## [OBJECTIVE]
Exactly as written, retype the listing below, omitting the pictures.

## [SUPPLIED MATERIAL]
....

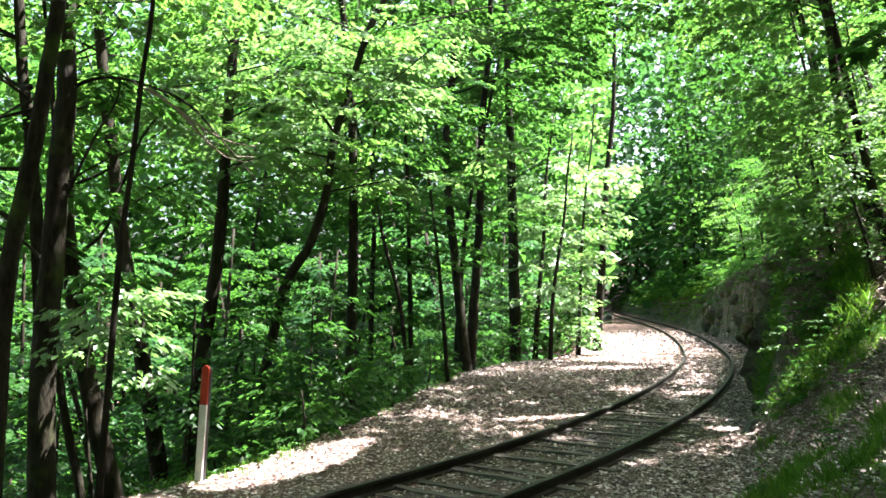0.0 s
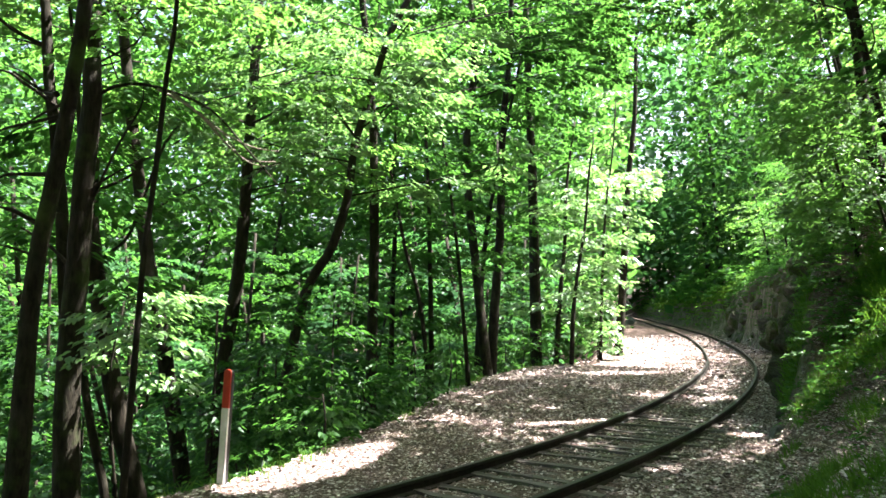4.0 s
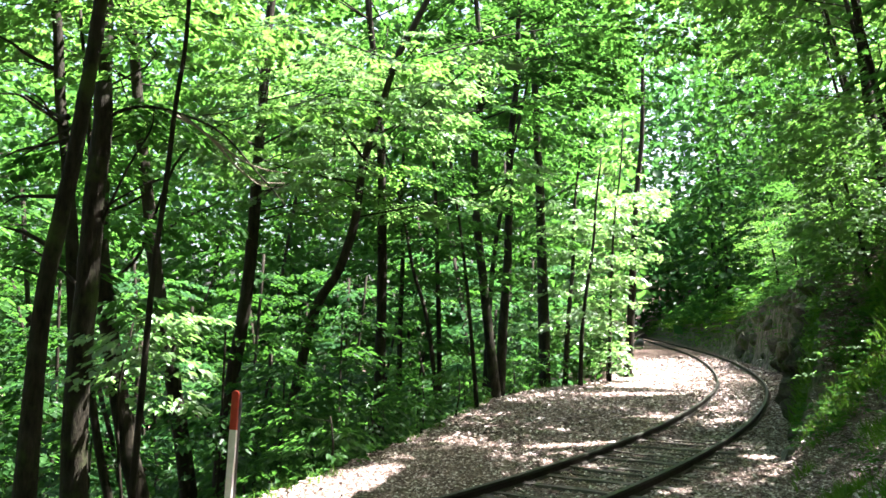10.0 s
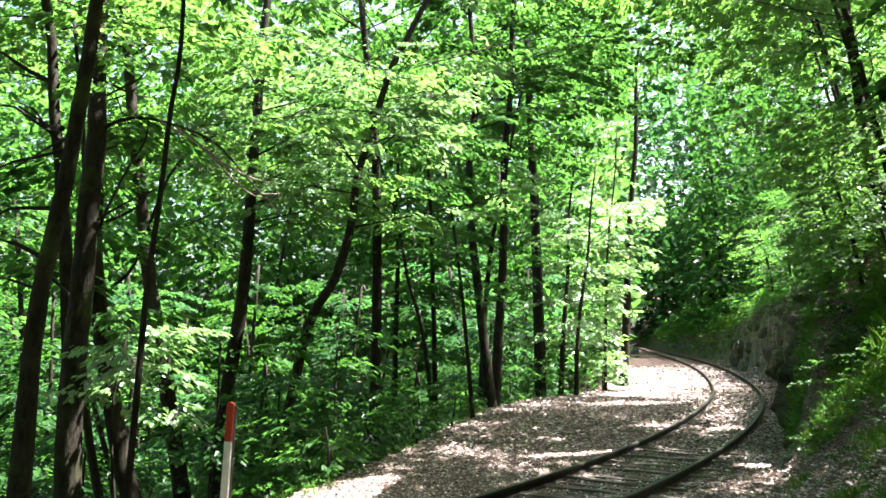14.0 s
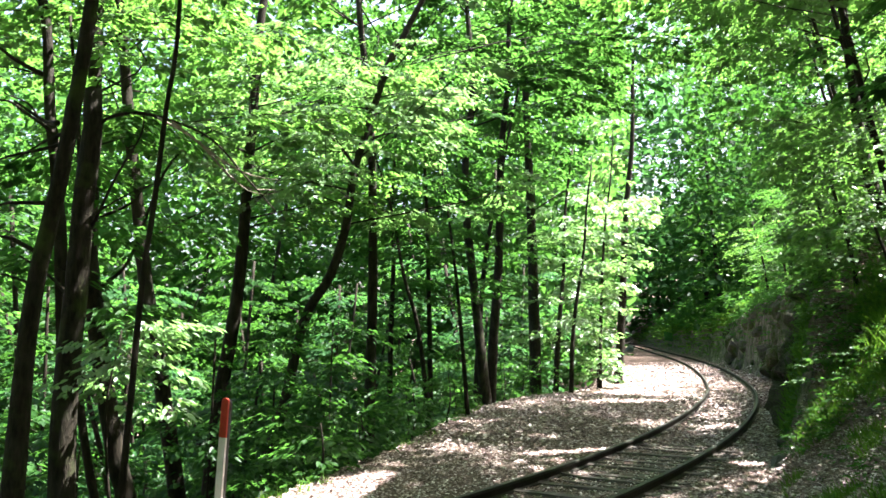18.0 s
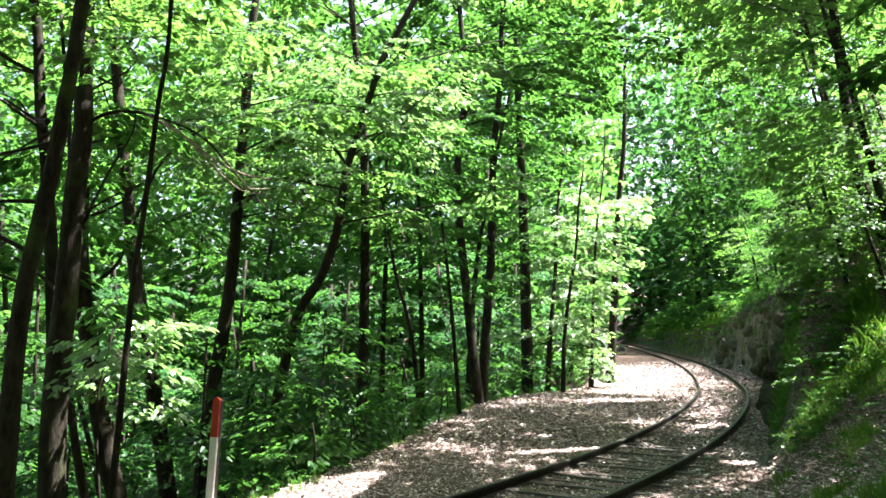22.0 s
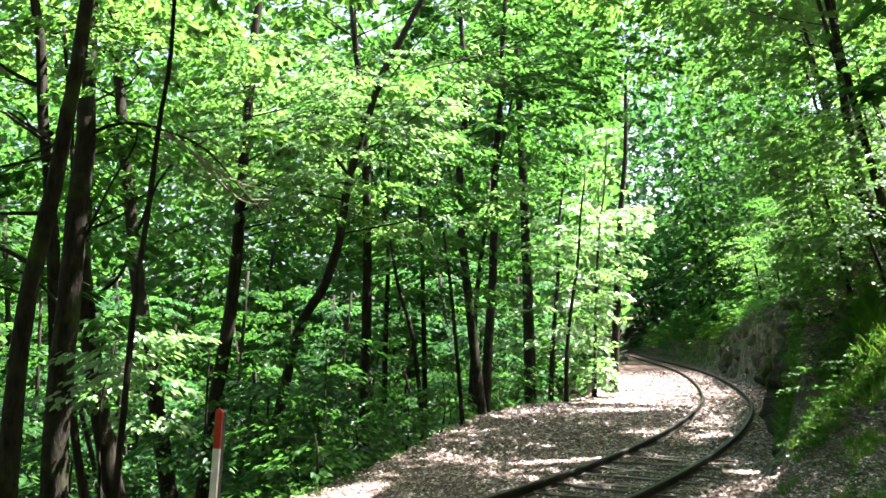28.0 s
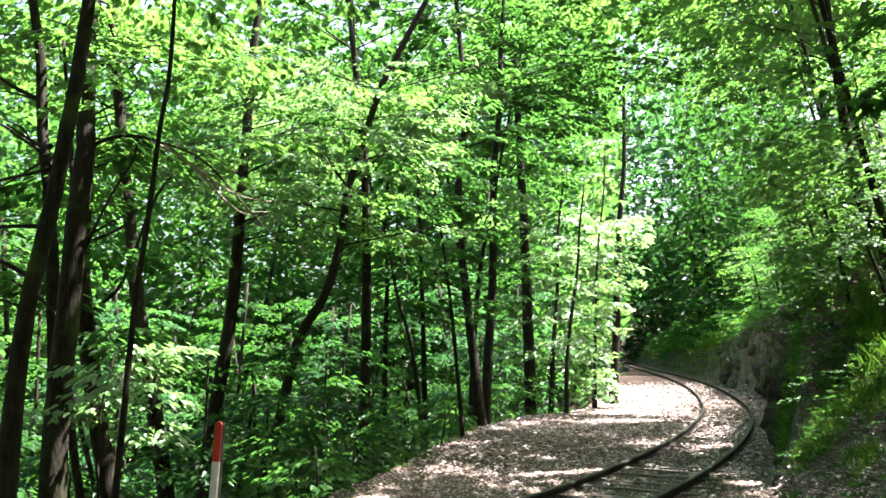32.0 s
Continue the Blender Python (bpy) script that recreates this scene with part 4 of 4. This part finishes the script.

....

## [CORRECT OUTPUT]
0.0 s
4.0 s
10.0 s
14.0 s
18.0 s
22.0 s
28.0 s
32.0 s
Continue the Blender Python (bpy) script that recreates this scene with part 4 of 4. This part finishes the script.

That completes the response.